The room is very quiet isn’t it? Ah, everyone’s gone on break.
Kotoshi wa, budō no deki ga kyonen to kurabete yaya warukatta n desu kedo, ma, reika datta wake desu ne.
This year, the quality of the grapes was bad compared to last year, but, well, it was a cold summer.
Kotoshi no tomato no deki ga warukatta desu. Mā, honrai kono natsu mo reika datta hazu na node, shikata ga nai desu ne.
This year’s tomato quality was bad. Well, this summer was originally supposed to be a cold summer, so it can’t be helped.
Taifū ga chikazuite iru wake desu ga, kinjo no mawari wa ame ga futtari, aozora ga mietari, iya na kumo ga nagarete kitari shitete, tenki ga ochitsukimasen.
It’s because the typhoon is approaching but, in and around the neighborhood, it rains, lets up to see the blue sky, then awful looking clouds flood in…back and forth. The weather won’t calm down.

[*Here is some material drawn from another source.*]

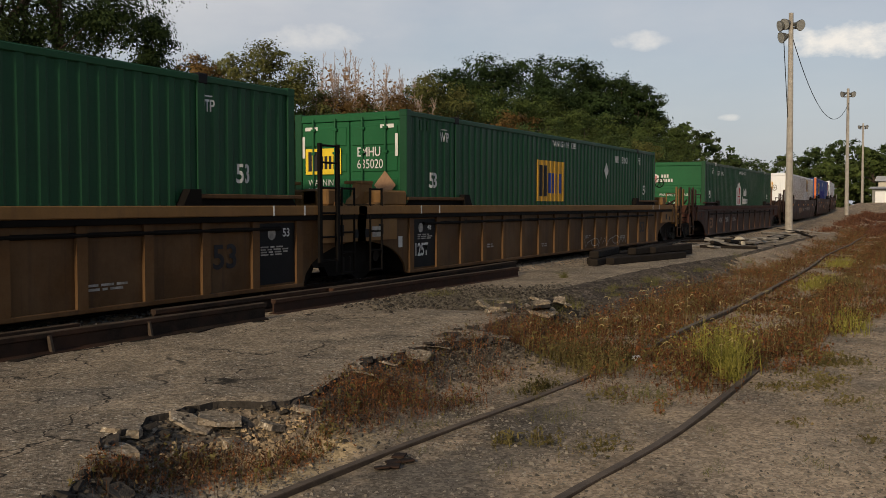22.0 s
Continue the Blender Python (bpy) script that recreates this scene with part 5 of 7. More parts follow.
    c.front(flat_poly([(0, -0.3), (0.27, 0), (0, 0.3), (-0.27, 0)]), 0.92, 1.42, "letter_white", "white diamond placard", "placard", 0.045)
    c.front(flat_rects([(0, 0, 0.5, 0.5)]), -0.78, 1.55, "logo_yellow", "", "logo_panel", 0.015)

    w = WellCar("brown smooth-sided well car covered with grey and green graffiti", "smooth", "brown", "joint", "end", brake=1, rails="brown", tank=1).place(AT["D"])
    smooth_marks(w, "letter_white", "letter_white", ton=False, seed=9)
    w.text("AOK  55168", 11.05, 0.60, 0.19, "letter_white", 1.0)
    w.text("B", 9.6, 0.74, 0.2, "letter_white")
    sprayed_piece(w)
    w.scrawl(1.0, 0.93, 0.75, 0.24, "letter_white", 22, 6, 0.022)
    w.scrawl(7.38, 0.95, 0.72, 0.28, "letter_white", 23, 6, 0.016)
    w.text("LD LMT       PER UNIT", 7.35, 0.80, 0.07, "letter_white")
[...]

Grammar Note: Koto ni naru ことになる is incapable of being used to show reason/cause. It is limited to show result/effect in the most objective of situations.

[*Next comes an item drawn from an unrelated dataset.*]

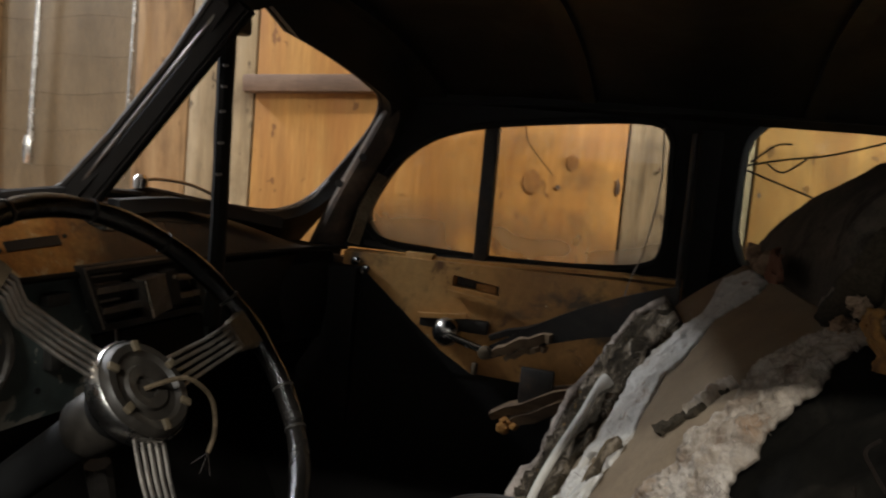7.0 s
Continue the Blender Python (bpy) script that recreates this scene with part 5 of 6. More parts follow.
# batting strips
W1Z = [0.86, 0.904, 0.927, 0.985, 1.04, 1.087, 1.117, 1.176, 1.211, 1.235]
W1L = [0.01, 0.028, 0.037, 0.071, 0.158, 0.227, 0.245, 0.263, 0.40, 0.40]
W1R = [-0.10, -0.085, -0.075, -0.045, -0.028, 0.04, 0.095, 0.16, 0.20, 0.23]
bm = bmesh.new()
patch(bm, W1Z, W1L, W1R, 80, 190, 0.009, 0.005, 0.026, 20, 1, base=0.002, holes=0.62)
part("batting", bm, COTTON, seat, "white cotton batting spilling from the seat", sharp=180)
W2Z = [0.90, 0.995, 1.042, 1.095, 1.153, 1.191, 1.230, 1.24]
W2L = [-0.215, -0.192, -0.172, -0.178, -0.152, -0.115, -0.108, -0.13]
W2R = [-0.33, -0.315, -0.292, -0.268, -0.228, -0.200, -0.178, -0.17]
bm = bmesh.new()
patch(bm, W2Z, W2L, W2R, 130, 300, 0.0075, 0.009, 0.020, 52, 4, base=0.002, holes=0.70)
part("batting", bm, STAINEDCOTTON, seat, "thick stained cotton batting, dirty near its edge", sharp=180)
# small loose tufts on the cover
for k, (x, z, r) in enumerate(((-0.055, 0.985, 0.018), (-0.06, 0.968, 0.012), (0.02, 0.93, 0.016), (-0.05, 0.94, 0.02), (-0.075, 0.96, 0.01))):
    bm = bmesh.new()
    bmesh.ops.create_icosphere(bm, subdivisions=3, radius=1)
    for v in bm.verts:
        d = v.co.copy()
        v.co = seat_p(x + d.x * r * (1 + 0.6 * fbm(d, 3)), z + d.z * r * 1.8 * (1 + 0.5 * fbm(d, 2.2)), 0.006 + 0.008 * d.y)
    part("tuft", bm, COTTON, seat, "small cotton tuft", sharp=180)
# brown cloth seams between cover and batting
for k, (xa, xb) in enumerate(((-0.015, -0.085), (-0.03, -0.10))):
    bm = bmesh.new()
    pts = [seat_p(xa + (xb - xa) * t + 0.01 * math.sin(9 * t + k), 1.05 - 0.16 * t, 0.008 + 0.004 * math.sin(13 * t)) for t in [i / 16 for i in range(17)]]
    sweep(bm, pts, circle(0.006, 7), scale=[1 + 0.4 * math.sin(i * 1.7 + k) for i in range(17)])
    part("rolled_seam", bm, ROTTED if k else BURLAPTAN, seat, "rolled torn cloth seam")
# far end: rotted stuffing and the pale cord
bm = bmesh.new()
DZ = [0.80, 0.886, 0.981, 1.06, 1.126, 1.153]
patch(bm, DZ, [0.27, 0.295, 0.42, 0.49, 0.49, 0.44], [0.04, 0.06, 0.12, 0.20, 0.26, 0.28], 44, 70, 0.020, 0.016, 0.03, 20, 6)
part("rotted_end", bm, ROTTED, seat, "dark rotted stuffing at the seat end", sharp=180)
bm = bmesh.new()
EDGEZ = [0.83, 0.886, 0.981, 1.06, 1.126, 1.15]
EDGEX = [0.25, 0.30, 0.425, 0.495, 0.495, 0.44]
pts = [seat_p(lerp(EDGEZ, EDGEX, z) + 0.008 * fbm((z, 1, 1), 20), z, 0.020 + 0.008 * fbm((z, 2, 1), 14)) for z in [0.83 + 0.32 * k / 34 for k in range(35)]]
sweep(bm, pts, circle(0.009, 8), scale=[0.8 + 0.7 * abs(fbm((k * 0.21, 0, 3), 2)) + (0.8 if k < 5 else 0) for k in range(35)])
part("frayed_edge", bm, DIRTYCOTTON, seat, "frayed pale seat edge", sharp=180)
bm = bmesh.new()
pts = [seat_p(0.205, 1.055, 0.03), seat_p(0.19, 1.035, 0.034), seat_p(0.165, 1.01, 0.03), seat_p(0.12, 0.965, 0.028), seat_p(0.085, 0.93, 0.028), seat_p(0.055, 0.89, 0.022)]
tube(bm, catmull(pts, 5), 0.0058, 14, scale=[1.7, 1.8, 1.7, 1.5, 1.2] + [1.0] * 22)
part("pale_cord", bm, PIPEWHITE, seat, "chalky welting cord")
# net-like burlap hanging beside the batting
bm = bmesh.new()
for i in range(46):
    z0 = 1.105 - i * 0.0042
    pts = [seat_p(-0.257 - 0.0065 * k + 0.011 * fbm((k * 0.3, i * 0.3, 1), 1.5), z0 + 0.004 * fbm((k * 0.4, i * 0.2, 3), 1.5), 0.022 - 0.004 * k) for k in range(6)]
    sweep(bm, pts, circle(0.00022, 4))
for k in range(13):
    pts = [seat_p(-0.257 - 0.0027 * k + 0.009 * fbm((k * 0.2, i * 0.3, 1), 1.5), 1.105 - i * 0.0145, 0.022 - 0.0017 * k + 0.001 * math.sin(i + k)) for i in range(14)]
    sweep(bm, pts, circle(0.00022, 4))
part("burlap_net", bm, DIRTYCOTTON, seat, "loose open burlap weave")
bm = bmesh.new()
rng = random.Random(8)
for k in range(60):
    z = rng.uniform(0.95, 1.21)
    x = lerp(W2Z, W2R, z) + rng.uniform(-0.02, 0.015)
    p = seat_p(x, z, 0.012)
    d = Vector((rng.uniform(-0.022, 0.004), rng.uniform(-0.004, 0.014), rng.uniform(-0.012, 0.008)))
    tube(bm, [p, p + d * 0.6 + Vector((0, 0, 0.004)), p + d], 0.0002, 4)
for k in range(70):
    z = rng.uniform(0.9, 1.2)
    x = lerp(W1Z, W1R if k % 2 else W1L, z) + rng.uniform(-0.01, 0.01)
    p = seat_p(x, z, 0.014)
    d = Vector((rng.uniform(-0.014, 0.014), rng.uniform(-0.004, 0.010), rng.uniform(-0.012, 0.008)))
    tube(bm, [p, p + d], 0.0003, 4)
tagged(part("stray_fibre", bm, DIRTYCOTTON, seat, "stray pale fibres"), kind="stuff")

# dark felt upper part, bulging over the top behind the crease
bm = bmesh.new()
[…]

When acknowledging the truth of something, wake da わけだ is interchangeable with hazu da はずだ, but the nuance changes to showing what something ought to be, which isn’t surprising. However, for every “ought” you can think of, there are just as many situations that are in fact true which you can then acknowledge with wake da わけだ, and these situations can overlap a lot.
“Nihon ni itsu kita no?” “Nisai no toki.” “Hā? Ja, Nihon ni sunde nijūnen? Dōri de Nihongo ga ryūchō na wake da ne.”
“When did you come to Japan?” “When I was two years old.” “What? Then, you’ve lived in Japan for 20 years? Well no wonder you’re fluent in Japanese.”
Akanai wake da yo. Chigau kagi wo watashita n da kara.
It won’t open. That’s because I handed you the wrong key in the first place.
Shōshikōreika ga susunde iru. Kono tame, kenkō hokenryō wa takaku natte iru wake da.
The decreasing birthrate and aging population is advancing. Because of this, health insurance has gone up.
“Ikura isshōkemmei benkyō shite mo, mada eigo no nōryoku ga tarimasen.” “Yō suru ni, eigo wo hanasu no ga heta da to iu wake deshō.”
"No matter how much I study, my English skills are still lacking." "In short, you're not good at speaking English, right?"
Hazu da はずだ Not Possible
If there is no chance of speculation from not having verified the claim oneself, hazu da はずだ can’t be used. It doesn’t make sense to make an inference about something you’ve already observed.
“Kishimoto-san wa kaisha de kubi ni natta rashii yo” “Da kara zutto ie ni komotteru wake ne”
“It seems that Mr. Kishimoto was fired at his company. “So that’s why he’s confined himself at home this whole time.”
Hazu da はずだ would not make sense in this sentence because the second speaker has observed Kishimoto being in his home the whole time.
Tashika ni, kasai no ato, me ga itai to uttaete deru mono ga ōkatta. Ano, Otomichi to shika hanasō to shinakatta arubaito no musume mo, me ga itami, kuroi kemuri ga deta to itte ita. Ano toki ni wa, masaka kon’na myō na jiken ni naru nante, kangaete mo minakatta. Sore ga, otoko ga katte ni moedashita to iu shi, jigen sōchi wa mitsukaru shi, okage de ore wa, ojō-sama to tanoshii mainichi wo sugosu koto ni natchimatta tte wake da.
There were certainly many people who came forward claiming that their eyes hurt after the fire. That girl, who was a part-time worker and only tried to speak Otomichi, also claimed that her eyes hurt and that there was black smoke. At that time, I never even thought that this would become such a strange case. That…a man would just catch himself on fire, that a timing device would be found, and thanks to all this, I’ve ended up spending every pleasant day with the lady (detective).
Otto to uwaki aite no kaiwa no rokuon wa futei kōi no sonzai wo shimesu shōko ni narimasu.
Recording of one’s husband and lover becomes proof of the existence of unfaithful acts.
Wake da わけだ also happens to be frequently used with statements that the speaker deems to be common sense/well-known establish fact, so much so that it can viewed as a final particle. In fact, this is so prevalent that wake わけ by itself at the end of a sentence is almost as common as hearing other final particles like yo よ or ne ね.
Kuchi ni ireta shunkan, mō umami ga kuchi ni hirogaru wake.
The moment you put it in your mouth, the taste spreads through your mouth.
Soko ga otoko rashii wake yo.
That right there is what’s manly.
Kō shite futari wa kekkon shite shiawase ni kurashita wake desu.
And so the two married and lived happily.